The state has sided with Livingston Parish in its appeal of the Federal Emergency Management Agency’s refusal to pay more than $46 million in Hurricane Gustav cleanup costs.

That appeal and a separate $16 million appeal by the parish over cleanup of debris left by the September 2008 hurricane are both in the hands of FEMA officials in Washington, D.C., the parish’s attorney, Shelby Easterly III, said Tuesday.

Contractors for the parish “conducted widespread waterway debris removal in wooded, unimproved tracts of private property” where there was no immediate threat to adjacent improved property, FEMA’s regional office said earlier this year in a denial of the parish’s appeal for reimbursement of the work.

In a lengthy document sent to FEMA’s Washington headquarters, the Governor’s Office of Homeland Security and Emergency Preparedness said evidence confirms the cleanup of parish waterways “was done to remove an immediate threat of flooding.”

The parish has “produced sufficient documentation” in its appeals to establish that eligible work was done, the

appeal analysis by GOHSEP says.

In a letter accompanying the document to FEMA, Mark DeBosier, of GOHSEP, says the agency supports the parish’s appeal.

“The state of Louisiana and its local governments continue to struggle to recover from the effects of Hurricane Gustav,” said DeBosier, the deputy director of disaster recovery for GOHSEP.

“Based upon the research and the analysis enclosed,” the state deems the appeal to have merit and requests FEMA to reimburse the parish for the work.
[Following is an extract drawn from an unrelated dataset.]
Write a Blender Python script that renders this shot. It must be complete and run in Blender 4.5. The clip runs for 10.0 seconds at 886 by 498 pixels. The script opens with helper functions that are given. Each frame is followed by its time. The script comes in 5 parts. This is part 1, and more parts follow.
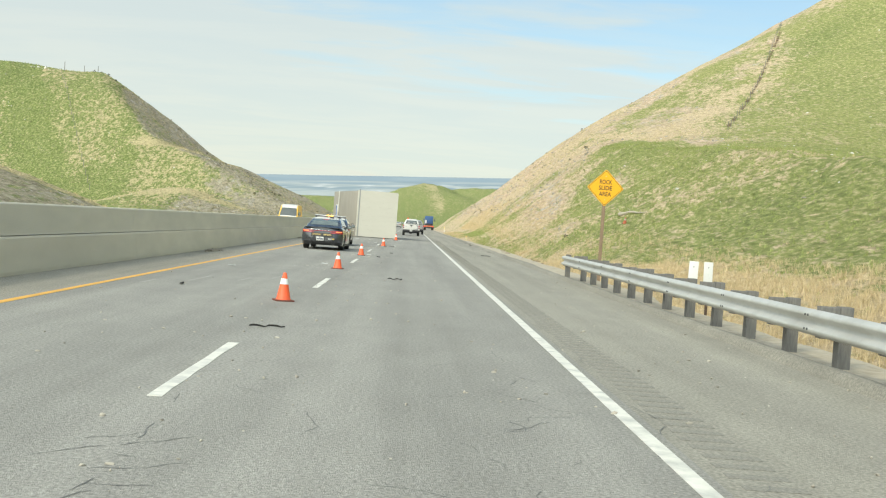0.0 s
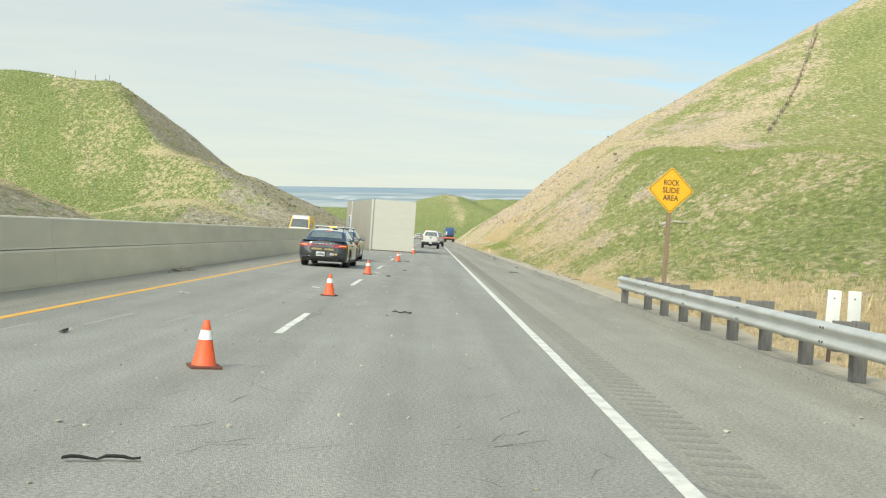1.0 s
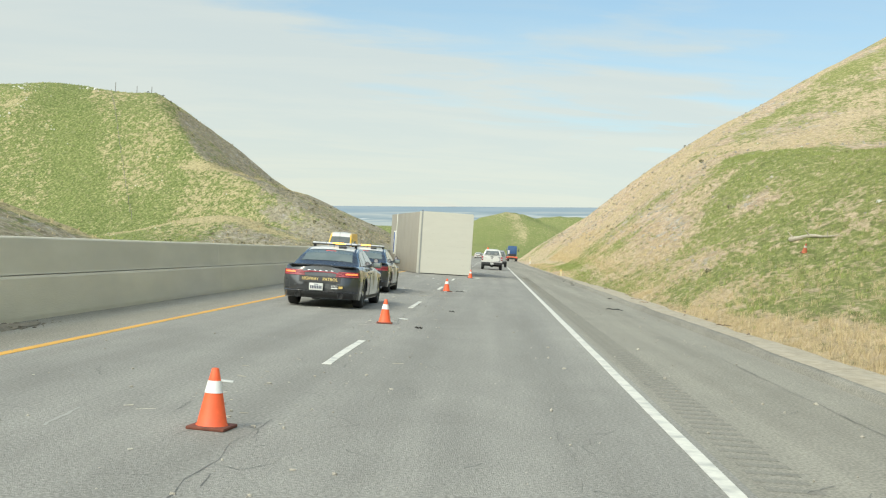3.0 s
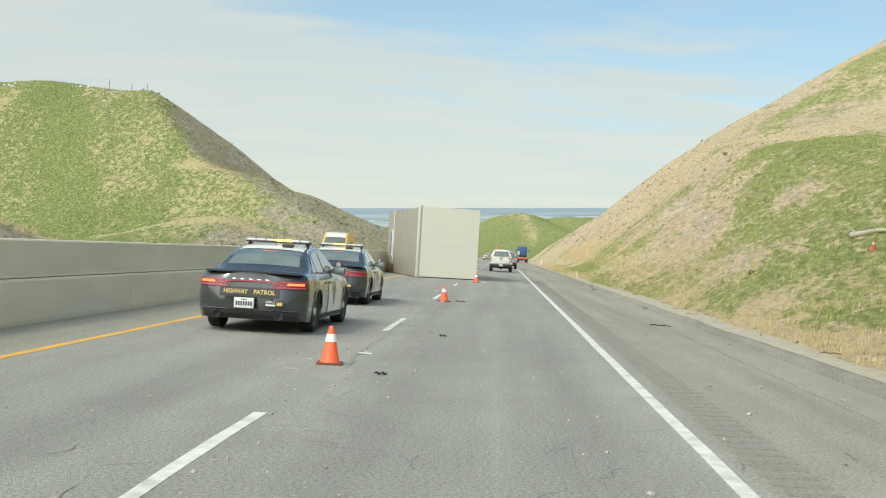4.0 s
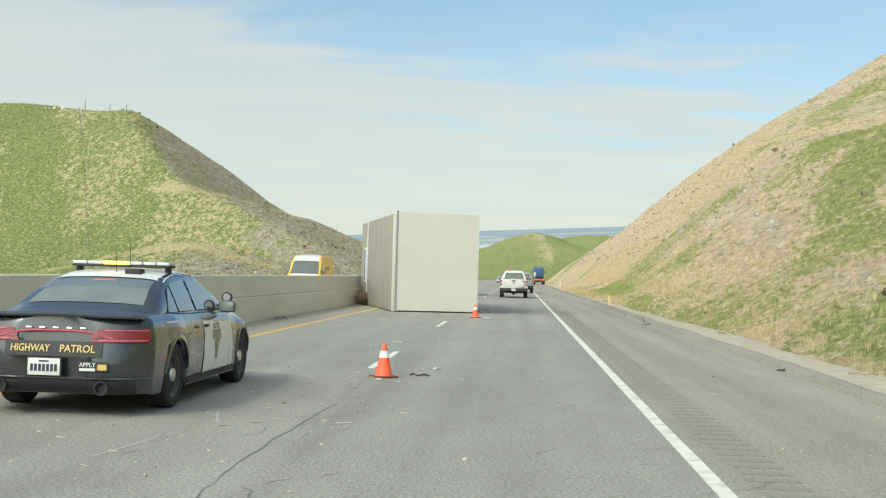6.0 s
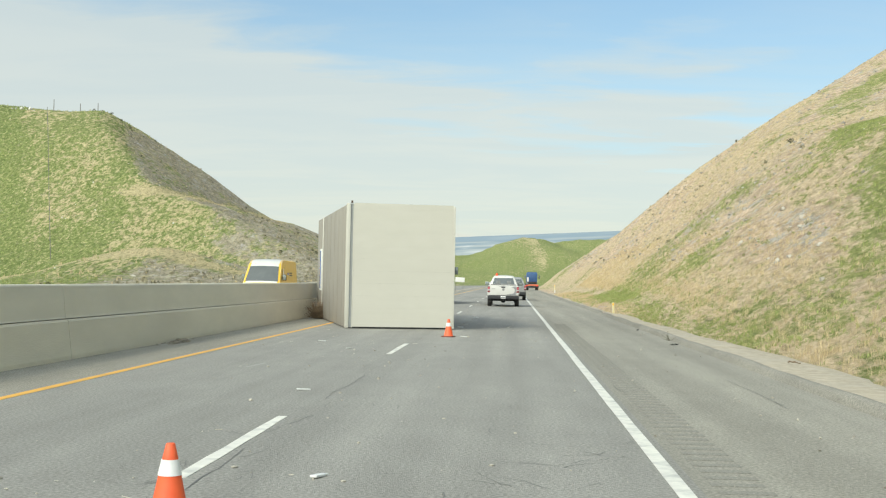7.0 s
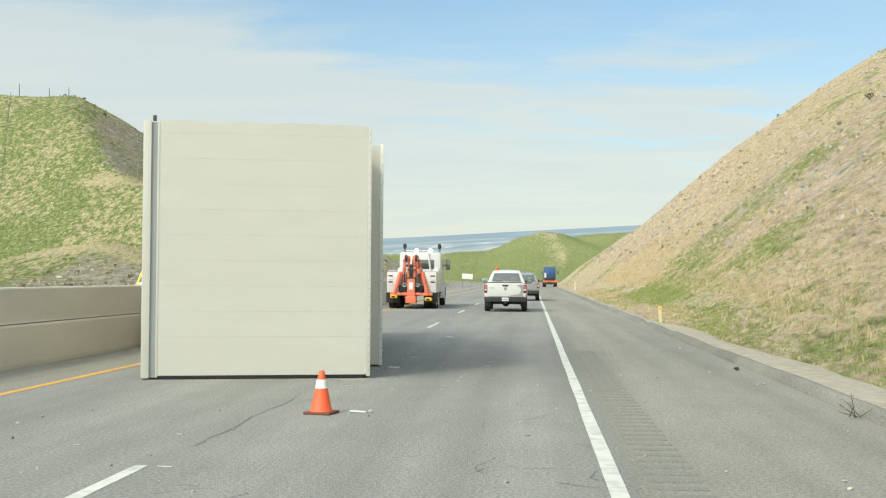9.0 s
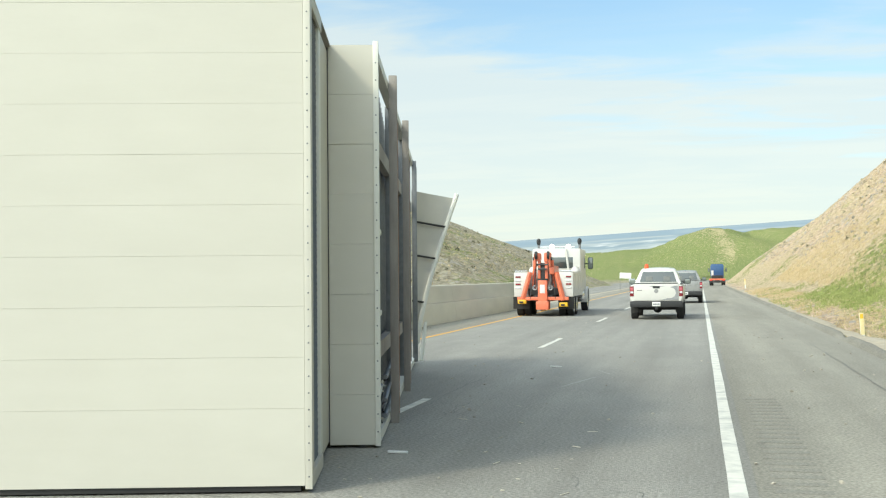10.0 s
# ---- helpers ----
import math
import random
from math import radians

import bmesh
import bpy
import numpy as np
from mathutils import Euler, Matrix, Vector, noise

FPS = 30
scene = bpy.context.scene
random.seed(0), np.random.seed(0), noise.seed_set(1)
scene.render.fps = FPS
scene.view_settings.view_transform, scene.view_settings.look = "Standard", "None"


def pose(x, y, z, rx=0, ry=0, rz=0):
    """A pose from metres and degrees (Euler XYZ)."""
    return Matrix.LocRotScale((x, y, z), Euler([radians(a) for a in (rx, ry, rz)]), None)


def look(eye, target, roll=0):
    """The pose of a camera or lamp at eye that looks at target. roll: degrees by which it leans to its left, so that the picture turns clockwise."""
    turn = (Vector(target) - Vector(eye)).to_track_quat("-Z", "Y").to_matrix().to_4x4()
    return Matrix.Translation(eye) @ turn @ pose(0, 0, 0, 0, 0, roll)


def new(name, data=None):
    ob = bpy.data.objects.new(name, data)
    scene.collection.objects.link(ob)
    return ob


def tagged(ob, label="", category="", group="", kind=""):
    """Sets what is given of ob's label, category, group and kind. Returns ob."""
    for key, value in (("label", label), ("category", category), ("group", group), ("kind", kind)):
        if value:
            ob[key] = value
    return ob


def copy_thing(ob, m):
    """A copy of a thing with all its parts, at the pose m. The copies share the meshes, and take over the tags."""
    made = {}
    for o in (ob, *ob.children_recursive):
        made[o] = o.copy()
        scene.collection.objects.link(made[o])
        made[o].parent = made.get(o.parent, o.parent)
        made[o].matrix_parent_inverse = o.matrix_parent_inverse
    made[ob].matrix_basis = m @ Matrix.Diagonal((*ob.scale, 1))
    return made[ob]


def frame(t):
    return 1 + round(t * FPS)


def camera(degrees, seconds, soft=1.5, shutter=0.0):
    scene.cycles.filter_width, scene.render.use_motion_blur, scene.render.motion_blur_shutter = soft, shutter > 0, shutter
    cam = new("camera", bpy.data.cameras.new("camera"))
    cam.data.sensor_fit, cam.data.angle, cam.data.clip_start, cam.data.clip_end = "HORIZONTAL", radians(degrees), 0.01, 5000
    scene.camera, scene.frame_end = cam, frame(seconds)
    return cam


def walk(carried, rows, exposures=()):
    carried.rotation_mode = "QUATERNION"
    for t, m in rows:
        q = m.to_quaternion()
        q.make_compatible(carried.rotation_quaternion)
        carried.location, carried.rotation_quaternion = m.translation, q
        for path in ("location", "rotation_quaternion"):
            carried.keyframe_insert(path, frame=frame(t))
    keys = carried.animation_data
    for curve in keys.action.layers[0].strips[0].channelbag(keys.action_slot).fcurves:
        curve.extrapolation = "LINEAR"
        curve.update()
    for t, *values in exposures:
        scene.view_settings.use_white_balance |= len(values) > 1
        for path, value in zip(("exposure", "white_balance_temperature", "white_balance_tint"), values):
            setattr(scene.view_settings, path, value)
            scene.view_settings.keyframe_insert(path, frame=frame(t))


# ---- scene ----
cam = camera(41.5, 10.0, soft=1.2)
PATH = [
    (0, (-0.076, -1.343, 1.44), (-0.018, 0.656, 1.399), 4.2),
    (0.5, (0.013, 2.539, 1.471), (0.047, 4.538, 1.433), 4.0),
    (1, (0.07, 6.416, 1.467), (0.091, 8.415, 1.443), 4.0),
    (1.5, (0.075, 10.344, 1.468), (0.065, 12.344, 1.449), 4.2),
    (2, (0.083, 14.298, 1.482), (0.038, 16.297, 1.477), 4.1),
    (2.5, (0.074, 18.346, 1.488), (0.009, 20.345, 1.488), 3.9),
    (2.7, (0.056, 19.972, 1.503), (-0.023, 21.97, 1.503), 3.9),
    (3.8, (0.063, 29.095, 1.459), (-0.033, 31.093, 1.464), 3.4),
    (4, (0.086, 30.752, 1.466), (-0.016, 32.749, 1.469), 3.3),
    (4.5, (0.097, 34.982, 1.461), (-0.011, 36.979, 1.465), 3.1),
    (5, (0.143, 39.273, 1.482), (0.004, 41.268, 1.492), 2.1),
    (5.5, (0.205, 43.664, 1.446), (0.067, 45.659, 1.481), 1.9),
    (6, (0.303, 48.299, 1.457), (0.173, 50.294, 1.5), 1.6),
    (7.5, (0.641, 62.004, 1.485), (0.52, 63.999, 1.541), 1.0),
    (8, (0.815, 66.41, 1.478), (0.685, 68.405, 1.533), 0.8),
    (8.5, (0.982, 70.974, 1.47), (0.845, 72.969, 1.52), 0.5),
    (9, (1.15, 75.515, 1.495), (0.998, 77.509, 1.543), 0.4),
    (9.5, (1.307, 80.026, 1.524), (1.034, 82.007, 1.569), 0.2),
    (10, (1.519, 84.606, 1.541), (1.09, 86.558, 1.59), -0.5),
]
walk(cam, [(t, look(eye, target, roll)) for t, eye, target, roll in PATH], ((0, 0.2, 6720, 1), (2.5, 0.15, 6720, 1), (4.5, 0.08, 6660, 1), (9, 0.15, 6600, 1), (9.5, 0.2, 6560, 0), (10, 0.36, 6500, 0)))

# ---- world, sun, exposure ----
SUN_AZ, SUN_EL = 216.0, 40.0          # degrees clockwise from +y, and above the horizon
world = bpy.data.worlds.new("sky")
scene.world = world
world.use_nodes = True
wn, wl = world.node_tree.nodes, world.node_tree.links
bg = wn["Background"]
bg.inputs["Strength"].default_value = 0.128
sky = wn.new("ShaderNodeTexSky")
sky.sky_type, sky.sun_disc = "NISHITA", False
sky.sun_elevation, sky.sun_rotation = radians(SUN_EL), radians(SUN_AZ)
sky.air_density, sky.dust_density, sky.ozone_density = 1.0, 0.5, 1.3
# thin sheets of high cloud, denser towards the horizon
wtc = wn.new("ShaderNodeTexCoord")
wsep = wn.new("ShaderNodeSeparateXYZ")
wl.new(wtc.outputs["Generated"], wsep.inputs[0])


def wmath(op, a, b=None, clamp=False):
    n = wn.new("ShaderNodeMath")
    n.operation, n.use_clamp = op, clamp
    for i, v in enumerate((a, b)):
        if v is None:
            continue
        if isinstance(v, (int, float)):
            n.inputs[i].default_value = v
        else:
            wl.new(v, n.inputs[i])
    return n.outputs[0]


lift = wmath("ADD", wmath("MAXIMUM", wsep.outputs[2], 0.0), 0.10)
comb = wn.new("ShaderNodeCombineXYZ")
wl.new(wmath("DIVIDE", wsep.outputs[0], lift), comb.inputs[0])
wl.new(wmath("DIVIDE", wsep.outputs[1], lift), comb.inputs[1])


def cloud(scale, stretch, turn, rough, lo, hi, shift):
    mp = wn.new("ShaderNodeMapping")
    mp.inputs["Scale"].default_value = (scale, scale * stretch, 1)
    mp.inputs["Rotation"].default_value = (0, 0, radians(turn))
    mp.inputs["Location"].default_value = (shift, shift * 0.7, 0)
    wl.new(comb.outputs[0], mp.inputs[0])
    tx = wn.new("ShaderNodeTexNoise")
    tx.inputs["Scale"].default_value, tx.inputs["Detail"].default_value = 1.0, 7.0
    tx.inputs["Roughness"].default_value, tx.inputs["Distortion"].default_value = rough, 0.5
    wl.new(mp.outputs[0], tx.inputs["Vector"])
    mr = wn.new("ShaderNodeMapRange")
    mr.interpolation_type = "SMOOTHSTEP"
    mr.inputs["From Min"].default_value, mr.inputs["From Max"].default_value = lo, hi
    wl.new(tx.outputs["Fac"], mr.inputs["Value"])
    return mr.outputs[0]


big = cloud(0.62, 1.7, 14, 0.52, 0.38, 0.62, 5.4)
fine = cloud(1.7, 2.2, 10, 0.6, 0.34, 0.70, 7.7)
# the sheet lies low and to the left, and breaks up into blue overhead and to the right
slant = wmath("ADD", wsep.outputs[2], wmath("MULTIPLY", wsep.outputs[0], 0.17))
field = wmath("ADD", wmath("MULTIPLY", wmath("SUBTRACT", 0.205, slant), 7.0), wmath("ADD", wmath("MULTIPLY", big, 0.6), wmath("MULTIPLY", fine, 0.3)))
cover = wmath("MULTIPLY", wmath("MAXIMUM", wmath("MINIMUM", field, 0.84), 0.05), 1.0, True)
low = wn.new("ShaderNodeMapRange")
low.inputs["From Min"].default_value, low.inputs["From Max"].default_value = 0.02, 0.32
low.inputs["To Min"].default_value, low.inputs["To Max"].default_value = 0.95, 0.0
wl.new(wsep.outputs[2], low.inputs["Value"])
cover = wmath("MAXIMUM", cover, wmath("MULTIPLY", low.outputs[0], wmath("ADD", wmath("MULTIPLY", fine, 0.25), 0.78)))
wisps = cloud(0.9, 2.4, -32, 0.62, 0.46, 0.74, 3.3)
cover = wmath("MAXIMUM", cover, wmath("MULTIPLY", wisps, 0.42))
wmix = wn.new("ShaderNodeMix")
wmix.data_type = "RGBA"
wl.new(cover, wmix.inputs["Factor"])
blue = wn.new("ShaderNodeVectorMath")
blue.operation = "MULTIPLY"
blue.inputs[1].default_value = (0.80, 1.02, 1.13)
wl.new(sky.outputs[0], blue.inputs[0])
wl.new(blue.outputs[0], wmix.inputs["A"])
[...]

Despite what FEMA said in response to an earlier appeal by the parish, Livingston Parish doesn’t have to demonstrate the debris removal was cost effective, the GOHSEP document said.

Likewise, “lack of procurement competition” does not make work ineligible, but only requires FEMA to determine a reasonable amount to be paid for the work, the document continues.

The state letter said the parish received conflicting opinions from FEMA.

A second FEMA team sent to Livingston Parish “seemingly ignored the prior FEMA representatives’ advices and conclusions regarding the eligibility and quantity of debris removed,” despite the fact the earlier advice was what the parish relied upon in doing the work, the GOHSEP document said.

The members of that second team arrived after the work was completed and “were not in a position to second-guess the tacit and express eligibility determinations of their FEMA predecessors,” the state document said.

The parish “sought and relied upon guidance from one group of FEMA representatives only to have a second group of FEMA representatives make contradictory determinations well after the applicant had inextricably committed itself to the costly debris removal and monitoring operations,” the GOHSEP analysis said.

The second FEMA group inspected the area nearly a year after the storm and after much of the debris had been removed, the document said.

Though neither the parish nor its contractors obtained environmental permits from the U.S. Army Corps of Engineers prior to starting the cleanup work, the parish has been working to get the needed permits or letters showing no permits were needed in some areas, the state said.

None of the waterway debris removed by Livingston Parish’s contractor in the aftermath of the 2008 hurricane is eligible for reimbursement, FEMA’s Region 6 said earlier this year in response to the parish’s appeal of an earlier refusal to pay for the work.

The next step in that $46 million appeal and a $16 million appeal on handling damaged trees must be decided by FEMA in Washington, Esterly said.

He said he doesn’t know when the agency will issue a decision.

The debris contractor, International Equipment Distributors Inc., filed suit against the parish in February, seeking about $53 million.

The company said the parish owes IED for the work whether FEMA pays for it or not.